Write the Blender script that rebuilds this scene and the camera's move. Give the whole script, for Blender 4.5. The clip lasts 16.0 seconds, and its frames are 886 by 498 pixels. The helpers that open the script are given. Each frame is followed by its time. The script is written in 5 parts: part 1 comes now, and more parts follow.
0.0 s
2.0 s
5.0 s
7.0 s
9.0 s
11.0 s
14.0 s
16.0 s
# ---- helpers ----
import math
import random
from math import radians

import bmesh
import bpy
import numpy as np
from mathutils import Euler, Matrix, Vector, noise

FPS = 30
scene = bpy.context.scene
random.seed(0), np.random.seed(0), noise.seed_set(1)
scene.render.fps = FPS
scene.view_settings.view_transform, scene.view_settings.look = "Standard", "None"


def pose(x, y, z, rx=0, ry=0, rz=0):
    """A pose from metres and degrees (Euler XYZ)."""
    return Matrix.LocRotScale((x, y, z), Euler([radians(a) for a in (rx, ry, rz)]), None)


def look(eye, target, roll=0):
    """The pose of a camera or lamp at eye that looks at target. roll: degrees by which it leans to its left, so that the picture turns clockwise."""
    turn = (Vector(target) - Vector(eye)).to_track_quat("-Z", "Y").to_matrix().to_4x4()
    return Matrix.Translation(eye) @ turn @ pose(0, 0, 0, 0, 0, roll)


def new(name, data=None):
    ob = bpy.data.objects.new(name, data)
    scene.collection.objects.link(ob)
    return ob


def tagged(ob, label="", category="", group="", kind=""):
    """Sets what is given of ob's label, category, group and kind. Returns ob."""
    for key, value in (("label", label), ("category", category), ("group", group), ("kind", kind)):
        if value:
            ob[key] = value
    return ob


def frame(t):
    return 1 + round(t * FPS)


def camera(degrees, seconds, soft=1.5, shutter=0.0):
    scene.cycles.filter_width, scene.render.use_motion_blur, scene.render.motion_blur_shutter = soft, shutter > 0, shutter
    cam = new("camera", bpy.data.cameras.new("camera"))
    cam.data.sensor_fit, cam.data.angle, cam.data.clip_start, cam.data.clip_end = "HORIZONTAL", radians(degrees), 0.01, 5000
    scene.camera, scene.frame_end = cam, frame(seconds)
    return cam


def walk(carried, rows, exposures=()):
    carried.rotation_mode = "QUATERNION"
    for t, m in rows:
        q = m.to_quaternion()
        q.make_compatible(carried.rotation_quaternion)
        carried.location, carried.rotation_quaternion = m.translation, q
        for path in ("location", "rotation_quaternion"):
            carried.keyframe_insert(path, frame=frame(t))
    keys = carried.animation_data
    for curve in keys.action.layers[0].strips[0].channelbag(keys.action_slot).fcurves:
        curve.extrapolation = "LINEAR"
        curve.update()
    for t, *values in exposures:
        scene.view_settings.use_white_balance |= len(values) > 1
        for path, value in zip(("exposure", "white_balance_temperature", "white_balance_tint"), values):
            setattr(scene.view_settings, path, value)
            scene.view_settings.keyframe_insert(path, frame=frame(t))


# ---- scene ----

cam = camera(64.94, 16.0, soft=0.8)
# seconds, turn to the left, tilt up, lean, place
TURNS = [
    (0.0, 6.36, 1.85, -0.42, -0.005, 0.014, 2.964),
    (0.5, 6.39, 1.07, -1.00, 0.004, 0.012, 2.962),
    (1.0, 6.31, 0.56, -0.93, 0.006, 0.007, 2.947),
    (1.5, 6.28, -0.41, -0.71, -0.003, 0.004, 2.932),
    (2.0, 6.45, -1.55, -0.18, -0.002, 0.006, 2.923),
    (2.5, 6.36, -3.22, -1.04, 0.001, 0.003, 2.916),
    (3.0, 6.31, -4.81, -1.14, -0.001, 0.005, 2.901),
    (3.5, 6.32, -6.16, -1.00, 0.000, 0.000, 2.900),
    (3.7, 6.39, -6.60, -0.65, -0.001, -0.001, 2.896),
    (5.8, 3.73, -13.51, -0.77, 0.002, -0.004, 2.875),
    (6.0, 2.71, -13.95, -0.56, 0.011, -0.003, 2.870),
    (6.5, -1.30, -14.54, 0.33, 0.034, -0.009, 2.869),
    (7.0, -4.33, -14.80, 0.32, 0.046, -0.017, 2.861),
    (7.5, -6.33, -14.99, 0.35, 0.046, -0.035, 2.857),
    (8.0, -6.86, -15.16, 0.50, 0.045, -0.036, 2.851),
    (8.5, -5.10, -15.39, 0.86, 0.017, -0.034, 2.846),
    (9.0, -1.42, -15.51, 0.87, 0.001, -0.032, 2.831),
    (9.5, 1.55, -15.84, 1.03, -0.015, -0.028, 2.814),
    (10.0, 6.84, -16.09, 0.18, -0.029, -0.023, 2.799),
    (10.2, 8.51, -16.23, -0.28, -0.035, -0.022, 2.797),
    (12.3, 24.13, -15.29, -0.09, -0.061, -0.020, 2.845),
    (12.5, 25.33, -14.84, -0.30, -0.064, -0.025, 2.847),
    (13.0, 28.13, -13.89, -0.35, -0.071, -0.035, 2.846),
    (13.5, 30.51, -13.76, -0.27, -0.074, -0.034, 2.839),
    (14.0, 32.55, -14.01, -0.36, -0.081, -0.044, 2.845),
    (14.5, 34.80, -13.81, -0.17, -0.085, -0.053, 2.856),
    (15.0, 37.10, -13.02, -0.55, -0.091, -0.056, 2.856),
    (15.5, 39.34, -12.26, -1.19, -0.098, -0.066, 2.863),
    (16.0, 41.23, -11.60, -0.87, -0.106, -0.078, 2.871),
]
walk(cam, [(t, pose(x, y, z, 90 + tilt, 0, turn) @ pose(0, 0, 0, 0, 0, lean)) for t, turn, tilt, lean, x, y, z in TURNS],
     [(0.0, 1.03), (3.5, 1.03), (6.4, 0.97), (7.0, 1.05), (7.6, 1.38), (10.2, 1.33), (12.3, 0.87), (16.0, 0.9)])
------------
◆ **INSTRUCTIONS TO FOLLOW**:
Copy out all of the lines above exactly.

◆ **COMPLETE ANSWER**:
Write the Blender script that rebuilds this scene and the camera's move. Give the whole script, for Blender 4.5. The clip lasts 16.0 seconds, and its frames are 886 by 498 pixels. The helpers that open the script are given. Each frame is followed by its time. The script is written in 5 parts: part 1 comes now, and more parts follow.
0.0 s
2.0 s
5.0 s
7.0 s
9.0 s
11.0 s
14.0 s
16.0 s
# ---- helpers ----
import math
import random
from math import radians

import bmesh
import bpy
import numpy as np
from mathutils import Euler, Matrix, Vector, noise

FPS = 30
scene = bpy.context.scene
random.seed(0), np.random.seed(0), noise.seed_set(1)
scene.render.fps = FPS
scene.view_settings.view_transform, scene.view_settings.look = "Standard", "None"


def pose(x, y, z, rx=0, ry=0, rz=0):
    """A pose from metres and degrees (Euler XYZ)."""
    return Matrix.LocRotScale((x, y, z), Euler([radians(a) for a in (rx, ry, rz)]), None)


def look(eye, target, roll=0):
    """The pose of a camera or lamp at eye that looks at target. roll: degrees by which it leans to its left, so that the picture turns clockwise."""
    turn = (Vector(target) - Vector(eye)).to_track_quat("-Z", "Y").to_matrix().to_4x4()
    return Matrix.Translation(eye) @ turn @ pose(0, 0, 0, 0, 0, roll)


def new(name, data=None):
    ob = bpy.data.objects.new(name, data)
    scene.collection.objects.link(ob)
    return ob


def tagged(ob, label="", category="", group="", kind=""):
    """Sets what is given of ob's label, category, group and kind. Returns ob."""
    for key, value in (("label", label), ("category", category), ("group", group), ("kind", kind)):
        if value:
            ob[key] = value
    return ob


def frame(t):
    return 1 + round(t * FPS)


def camera(degrees, seconds, soft=1.5, shutter=0.0):
    scene.cycles.filter_width, scene.render.use_motion_blur, scene.render.motion_blur_shutter = soft, shutter > 0, shutter
    cam = new("camera", bpy.data.cameras.new("camera"))
    cam.data.sensor_fit, cam.data.angle, cam.data.clip_start, cam.data.clip_end = "HORIZONTAL", radians(degrees), 0.01, 5000
    scene.camera, scene.frame_end = cam, frame(seconds)
    return cam


def walk(carried, rows, exposures=()):
    carried.rotation_mode = "QUATERNION"
    for t, m in rows:
        q = m.to_quaternion()
        q.make_compatible(carried.rotation_quaternion)
        carried.location, carried.rotation_quaternion = m.translation, q
        for path in ("location", "rotation_quaternion"):
            carried.keyframe_insert(path, frame=frame(t))
    keys = carried.animation_data
    for curve in keys.action.layers[0].strips[0].channelbag(keys.action_slot).fcurves:
        curve.extrapolation = "LINEAR"
        curve.update()
    for t, *values in exposures:
        scene.view_settings.use_white_balance |= len(values) > 1
        for path, value in zip(("exposure", "white_balance_temperature", "white_balance_tint"), values):
            setattr(scene.view_settings, path, value)
            scene.view_settings.keyframe_insert(path, frame=frame(t))


# ---- scene ----

cam = camera(64.94, 16.0, soft=0.8)
# seconds, turn to the left, tilt up, lean, place
TURNS = [
    (0.0, 6.36, 1.85, -0.42, -0.005, 0.014, 2.964),
    (0.5, 6.39, 1.07, -1.00, 0.004, 0.012, 2.962),
    (1.0, 6.31, 0.56, -0.93, 0.006, 0.007, 2.947),
    (1.5, 6.28, -0.41, -0.71, -0.003, 0.004, 2.932),
    (2.0, 6.45, -1.55, -0.18, -0.002, 0.006, 2.923),
    (2.5, 6.36, -3.22, -1.04, 0.001, 0.003, 2.916),
    (3.0, 6.31, -4.81, -1.14, -0.001, 0.005, 2.901),
    (3.5, 6.32, -6.16, -1.00, 0.000, 0.000, 2.900),
    (3.7, 6.39, -6.60, -0.65, -0.001, -0.001, 2.896),
    (5.8, 3.73, -13.51, -0.77, 0.002, -0.004, 2.875),
    (6.0, 2.71, -13.95, -0.56, 0.011, -0.003, 2.870),
    (6.5, -1.30, -14.54, 0.33, 0.034, -0.009, 2.869),
    (7.0, -4.33, -14.80, 0.32, 0.046, -0.017, 2.861),
    (7.5, -6.33, -14.99, 0.35, 0.046, -0.035, 2.857),
    (8.0, -6.86, -15.16, 0.50, 0.045, -0.036, 2.851),
    (8.5, -5.10, -15.39, 0.86, 0.017, -0.034, 2.846),
    (9.0, -1.42, -15.51, 0.87, 0.001, -0.032, 2.831),
    (9.5, 1.55, -15.84, 1.03, -0.015, -0.028, 2.814),
    (10.0, 6.84, -16.09, 0.18, -0.029, -0.023, 2.799),
    (10.2, 8.51, -16.23, -0.28, -0.035, -0.022, 2.797),
    (12.3, 24.13, -15.29, -0.09, -0.061, -0.020, 2.845),
    (12.5, 25.33, -14.84, -0.30, -0.064, -0.025, 2.847),
    (13.0, 28.13, -13.89, -0.35, -0.071, -0.035, 2.846),
    (13.5, 30.51, -13.76, -0.27, -0.074, -0.034, 2.839),
    (14.0, 32.55, -14.01, -0.36, -0.081, -0.044, 2.845),
    (14.5, 34.80, -13.81, -0.17, -0.085, -0.053, 2.856),
    (15.0, 37.10, -13.02, -0.55, -0.091, -0.056, 2.856),
    (15.5, 39.34, -12.26, -1.19, -0.098, -0.066, 2.863),
    (16.0, 41.23, -11.60, -0.87, -0.106, -0.078, 2.871),
]
walk(cam, [(t, pose(x, y, z, 90 + tilt, 0, turn) @ pose(0, 0, 0, 0, 0, lean)) for t, turn, tilt, lean, x, y, z in TURNS],
     [(0.0, 1.03), (3.5, 1.03), (6.4, 0.97), (7.0, 1.05), (7.6, 1.38), (10.2, 1.33), (12.3, 0.87), (16.0, 0.9)])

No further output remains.